Some high level guidelines (for Splunk version 4.0 and later):
Splunk is naturally demanding of the disk subsystems that it works with. Both index and search operations benefit from a disk subsystem that is designed with an eye to the types of operations that Splunk performs.
In Splunk, indexed data can be located on different partitions and still be searchable. If you do use seperate partitions, the most common way to arrange Splunk's datastore is to keep the more recent data on the local machine (with disks that read and write fast), and to keep older data on a separate disk array (with slower but more reliable disks for longer term storage). Here is a link to the documentation for more information
Measuring the number of discrete I/O operations per second is a good benchmark of how well a given disk subsystem could perform with Splunk. Most common 7200 RPM SATA disks represent about 100 IO/s, whereas 15K RPM FC, SAS, and U320 SCSI technologies can yield significantly higher performance levels, near 800 IO/s or more. To perform a benchmark you can use bonnie++, freely available at http://www.coker.com.au/bonnie++/. It needs to be compiled on the target system. Once complied, you can run the following command for each volume you want to benchmark:
$ bonnie++ -d [/your volume] -s [twice your system RAM in GB] -u root:root -qfb
Indexing is a disk I/O operation that represents a large number of small, discrete writes, paired with more small reads and writes at index optimization time. As such, large numbers of high performance disk drives in directly attached configurations with high-bandwidth interfaces are preferable when maximum index performance is required.
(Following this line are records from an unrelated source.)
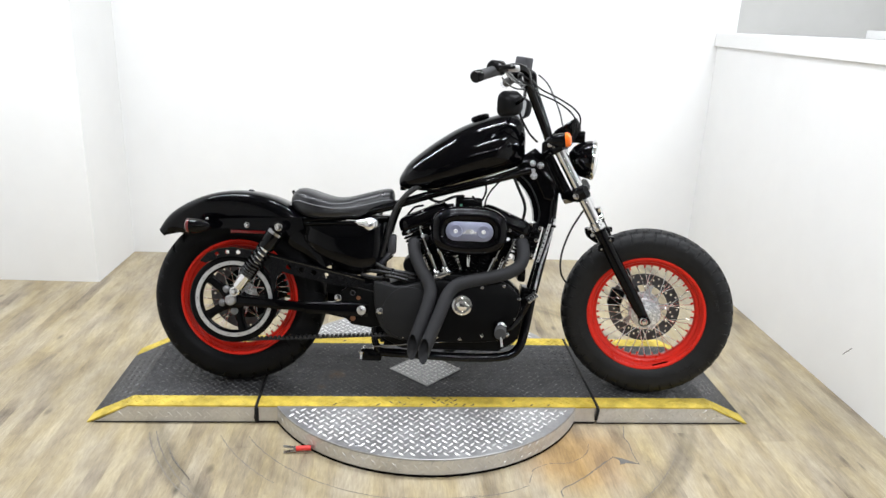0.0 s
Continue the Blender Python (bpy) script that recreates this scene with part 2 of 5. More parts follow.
    strip = node(m, "ShaderNodeTexNoise", Scale=1.0, Detail=3.0, Roughness=0.55)
    link(m, at_, 0, strip, "Vector")
    tone = node(m, "ShaderNodeMix")
    tone.data_type = "FLOAT"
    tone.inputs[0].default_value = 0.62
    link(m, blotch, "Fac", tone, 2)
    link(m, strip, "Fac", tone, 3)
    link(m, tone, 0, both, 0)
    half_ = node(m, "ShaderNodeMath")
    half_.operation = "MULTIPLY_ADD"
    half_.inputs[1].default_value, half_.inputs[2].default_value = 0.58, -0.265
    link(m, mixed, 0, half_, 0)
    link(m, half_, 0, both, 2)
    link(m, both, 0, ramp, 0)
    # knots
    kn = node(m, "ShaderNodeTexVoronoi", Scale=1.0)
    mp = node(m, "ShaderNodeMapping")
    mp.inputs["Scale"].default_value = (8.5, 3.6, 1)
    link(m, shift, 0, mp, 0)
    link(m, mp, 0, kn, "Vector")
    km = node(m, "ShaderNodeMapRange")
    km.inputs[1].default_value, km.inputs[2].default_value, km.inputs[3].default_value, km.inputs[4].default_value = 0.02, 0.13, 0.38, 1.0
    link(m, kn, "Distance", km, 0)
    fm = node(m, "ShaderNodeMapRange")
    fm.inputs[1].default_value, fm.inputs[2].default_value, fm.inputs[3].default_value, fm.inputs[4].default_value = 0.35, 0.65, 0.82, 1.12
    link(m, fine, "Fac", fm, 0)
    # rings scuffed by the turning table, broken up by noise
    ctr = node(m, "ShaderNodeVectorMath")
    ctr.operation = "DISTANCE"
    flat = node(m, "ShaderNodeVectorMath")
    flat.operation = "MULTIPLY"
    flat.inputs[1].default_value = (1, 1, 0)
    link(m, geo, "Position", flat, 0)
    link(m, flat, 0, ctr, 0)
    ctr.inputs[1].default_value = (0.740, 0.03, 0)
    patch = node(m, "ShaderNodeTexNoise", Scale=2.6, Detail=5.0, Roughness=0.7)
    link(m, geo, "Position", patch, "Vector")
    scuffs = []
    for radius, wide, dark in ((0.790, 0.030, 0.88), (1.012, 0.034, 0.64), (1.050, 0.018, 0.72)):
        d = node(m, "ShaderNodeMath")
        d.operation = "SUBTRACT"
        d.inputs[1].default_value = radius
        link(m, ctr, "Value", d, 0)
        ab = node(m, "ShaderNodeMath")
        ab.operation = "ABSOLUTE"
        link(m, d, 0, ab, 0)
        jit = node(m, "ShaderNodeMath")
        jit.operation = "MULTIPLY_ADD"
        jit.inputs[1].default_value = 0.05
        link(m, patch, "Fac", jit, 0)
        link(m, ab, 0, jit, 2)
        mr = node(m, "ShaderNodeMapRange")
        mr.inputs[1].default_value, mr.inputs[2].default_value, mr.inputs[3].default_value, mr.inputs[4].default_value = 0.029, 0.029 + wide, dark, 1.0
        link(m, jit, 0, mr, 0)
        scuffs.append(mr)
    prod = fm
    for other in (km, *scuffs):
        mu = node(m, "ShaderNodeMath")
        mu.operation = "MULTIPLY"
        link(m, prod, 0, mu, 0)
        link(m, other, 0, mu, 1)
        prod = mu
    stain = node(m, "ShaderNodeTexNoise", Scale=1.0, Detail=5.0, Roughness=0.6)
    mps = node(m, "ShaderNodeMapping")
    mps.inputs["Scale"].default_value = (7.0, 2.0, 1)
    link(m, geo, "Position", mps, 0)
    link(m, mps, 0, stain, "Vector")
    warm = node(m, "ShaderNodeMapRange")
    warm.inputs[1].default_value, warm.inputs[2].default_value = 0.38, 0.68
    link(m, stain, "Fac", warm, 0)
    tint = node(m, "ShaderNodeMix")
    tint.data_type, tint.blend_type = "RGBA", "MULTIPLY"
    tint.inputs[7].default_value = (1.0, 0.94, 0.72, 1)
    link(m, warm, 0, tint, 0)
    link(m, ramp, 0, tint, 6)
    # orange stain beside the table
    near = node(m, "ShaderNodeVectorMath")
    near.operation = "DISTANCE"
    near.inputs[1].default_value = (1.24, -0.48, 0)
    link(m, geo, "Position", near, 0)
    ragged = node(m, "ShaderNodeMath")
    ragged.operation = "MULTIPLY_ADD"
    ragged.inputs[1].default_value = 0.30
    link(m, patch, "Fac", ragged, 0)
    link(m, near, "Value", ragged, 2)
    rust = node(m, "ShaderNodeMapRange")
    rust.inputs[1].default_value, rust.inputs[2].default_value, rust.inputs[3].default_value, rust.inputs[4].default_value = 0.24, 0.42, 0.85, 0.0
    link(m, ragged, 0, rust, 0)
    stained = node(m, "ShaderNodeMix")
    stained.data_type, stained.blend_type = "RGBA", "MULTIPLY"
    stained.inputs[7].default_value = (1.0, 0.76, 0.50, 1)
    link(m, rust, 0, stained, 0)
    link(m, tint, 2, stained, 6)
    out = node(m, "ShaderNodeVectorMath")
    out.operation = "SCALE"
    link(m, stained, 2, out, 0)
    link(m, prod, 0, out, "Scale")
    link(m, out, 0, b, "Base Color")
    bp = node(m, "ShaderNodeBump", Strength=0.25, Distance=0.001)
    link(m, fine, "Fac", bp, "Height")
    link(m, bp, 0, b, "Normal")
    rr = node(m, "ShaderNodeMapRange")
    rr.inputs[1].default_value, rr.inputs[2].default_value, rr.inputs[3].default_value, rr.inputs[4].default_value = 0.3, 0.7, 0.52, 0.34
    link(m, grain, "Fac", rr, 0)
    link(m, rr, 0, b, "Roughness")
    return m


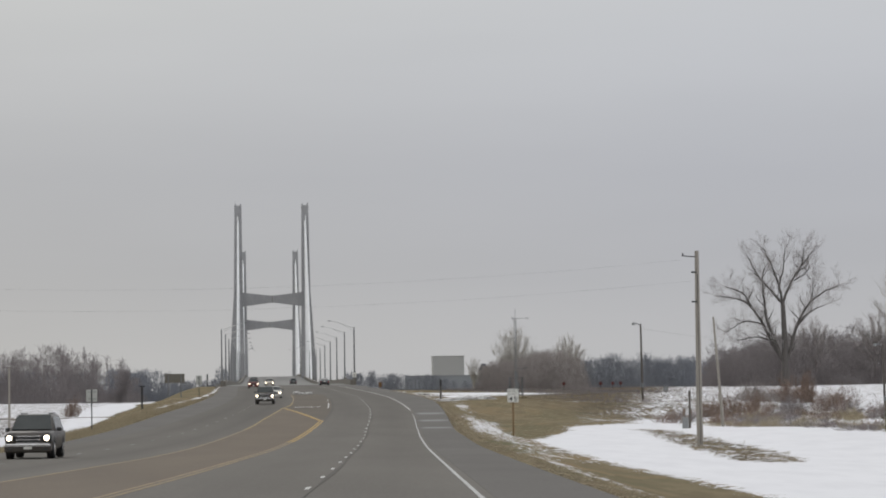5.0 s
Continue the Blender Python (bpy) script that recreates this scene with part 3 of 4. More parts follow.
def utility_pole(x, y, h, r=0.16, lean=0.0, pins=True, label="weathered grey timber utility pole"):
    z = float(ground_z(x, y)) - 0.05
    p = thing("utility_pole", x, y, z, label=label, category="utility pole", group="utility poles")
    bm = bmesh.new()
    rod(bm, (0, 0, 0), (lean, 0, h), r, r * 0.62, 12)
    pole = part("pole", bm, M_POLE, p)
    if pins:
        bm = bmesh.new()
        rod(bm, (lean, 0, h - 0.32), (lean - 0.75, 0, h - 0.25), 0.035, 0.03, 6)
        rod(bm, (lean - 0.72, 0, h - 0.28), (lean - 0.72, 0, h - 0.12), 0.05, 0.04, 6)
        part("bracket", bm, M_DARKSTEEL, p, "short steel insulator bracket")
        for dz in (1.1, 2.6):
            bm = bmesh.new()
            rod(bm, (lean - 0.05, -0.16, h - dz), (lean - 0.32, -0.16, h - dz), 0.04, 0.05, 6)
            part("insulator", bm, M_DARKSTEEL, p)
        bm = bmesh.new()
        rod(bm, (0.0, -r * 0.9, 0.2), (lean, -r * 0.62, h - 1.2), 0.02, 0.02, 5)
        part("ground_wire", bm, M_WIRE, p)
    return p


utility_pole(17.0, 219.2, 10.0, 0.17)


def light_pole(x, y, h, side=-1):
    z = float(ground_z(x, y)) - 0.05
    p = thing("light_pole", x, y, z, label="dark timber pole with a small area light and meter box", category="light pole")
    bm = bmesh.new()
    rod(bm, (0, 0, 0), (-0.12, 0, h), 0.14, 0.1, 10)
    part("pole", bm, M_BARK, p, "dark stained pole")
    bm = bmesh.new()
    bent_rod(bm, [(-0.1, 0, h - 0.25), (-0.45, 0, h + 0.02), (-0.9, 0, h + 0.1)], 0.05, 6)
    arm = part("arm", bm, M_GALV, p)
    bm = bmesh.new()
    rod(bm, (-0.95, 0, h + 0.16), (-0.95, 0, h - 0.14), 0.12, 0.23, 10)
    part("lamp_head", bm, M_ALU, arm, "grey bell-shaped lamp head")
    bm = bmesh.new()
    box(bm, 0.3, 0.2, 0.55, -0.02, -0.2, 1.5, bevel=0.02)
    part("meter_box", bm, M_GALV, p)
    return p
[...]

Each search will run in a separate process, so you will benefit from additional CPUs for each concurrent search.
Searchtime is also dominated by IO/s, especially when infrequently accessed data is in question. When searching for relatively recent data, or even pulling large (~10,000 event) chunks from greater groups of event data, an individual disk is less likely to be a bottleneck as each read call to the disk subsystem will pull larger chunks of data. In this case the storage interface will be much more critical.
However, when searching for rare terms like a name that may occur once an hour or once a day, each read call will tax an individual disk more. In these cases, using higher performance individual disks will pay massive dividends - in some cases 8x performance can be realized by using faster disks
Gigabit networking is recommended for Splunk servers wherever possible. For all media types, ensure that duplex and mode are negotiated properly and use configurations to force duplex and mode if necessary to ensure predictable connectivity to the Splunk deployment.